Historical events like coronations, natural disasters, wars, and the like cannot be demonstrated by logical necessity to have happened. Maybe they did, and maybe they did not, as long as they are logically possible; there is still testimonial, hearsay evidence that certain events did take place—even if the documentation is from an eyewitness who made no assumptions and did not distort any information, it is still hearsay for future readers. The epistemology of history is seldom broached in a rationalistic way, but something that is more likely to come up in conversation is the terminology of dividing historical eras.
On a very broad scale, the timeline of recorded history is separated into BCE and CE, or "Before Common Era" and "Common Era". Becoming more widely used in the 1900s, these words are the more neutral replacement for BC and AD, which have very distinctively Christian origins. Now, someone who uses the abbreviations BC or AD, as well as the full phrases "Before Christ" and "Anno Domini" (the "year of the Lord"), does not have to be a Christian. It is not as if use of these phrases in any way necessitates that a person has ideological respect for Christianity, much less explicit commitment to it. The words were just the norm.
What does and does not follow from the way that BCE and CE are used? Ironically, while new terms are substituted for the conventional ones, the Before Common Era/Common Era system still keeps a general historical division entailed by Christian philosophy. The words are different, but not the ultimate timeline itself. Both BC and BCE have the same reference point for what years are before Christ or the Common Era, and both AD and CE have the same reference point for what years start with or are after Christ's birth, also referred to as the Common Era. 2016 AD is the same as 2016 CE, though even the genuine historical evidence for the life and death (as Biblically asserted) of Jesus does not point to his birth occuring in the exact year that starts the "Common Era".
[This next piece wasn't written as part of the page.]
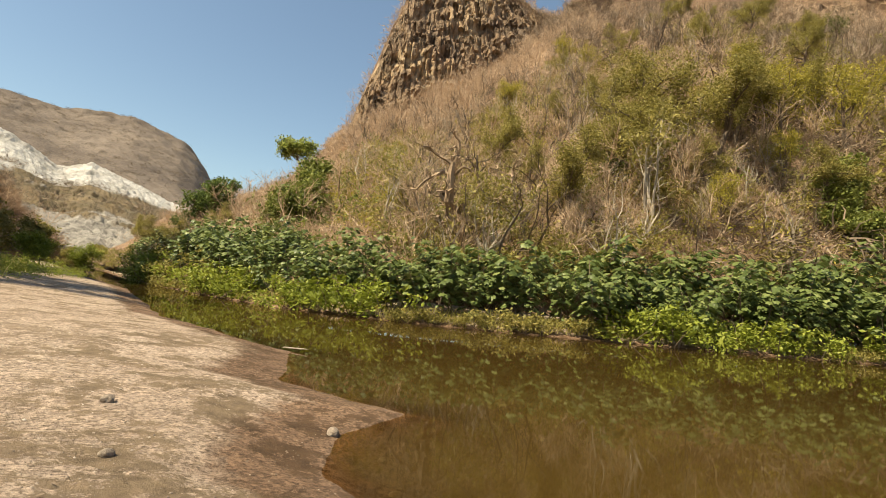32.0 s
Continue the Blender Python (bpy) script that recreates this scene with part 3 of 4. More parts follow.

The very likely historical presence of Christ was nonetheless so impactful that it eventually led to even the predominant secular timeline being assigned terms that correspond with the approximated period before and after his birth. This impact is of no small significance, nor is the prominence and influence of Christianity, either in its truly Biblical sense or its asinine distortions like evangelicalism and Catholicism, limited to the way many people have referenced the calendar and timeline of human history. Again, cultural visibility and direct/indirect acknowledgement of that visibility by using the word AD still does not mean someone is expressing affirmation of, commitment to, or even a positive disposition towards Christianity.
In spite of the writings of people like Josephus and Tacitus mentioning the historical Jesus, people who have used BC and AD in communication about history might not even think it probable that any such person lived in the first century. In no way is cultural impact in the future alone a proof that someone lived, died, and resurrected roughly two thousand years ago, but even if it was—and historical documentation could never be the same as a logically necessary truth, so this is only to show what would follow from this impossible thing—relying on the terms BC and AD is not personal assent to this, similarly to how someone can like the aesthetic of cross-related jewelry and still have no philosophical allegiance to or personal interest in Christianity.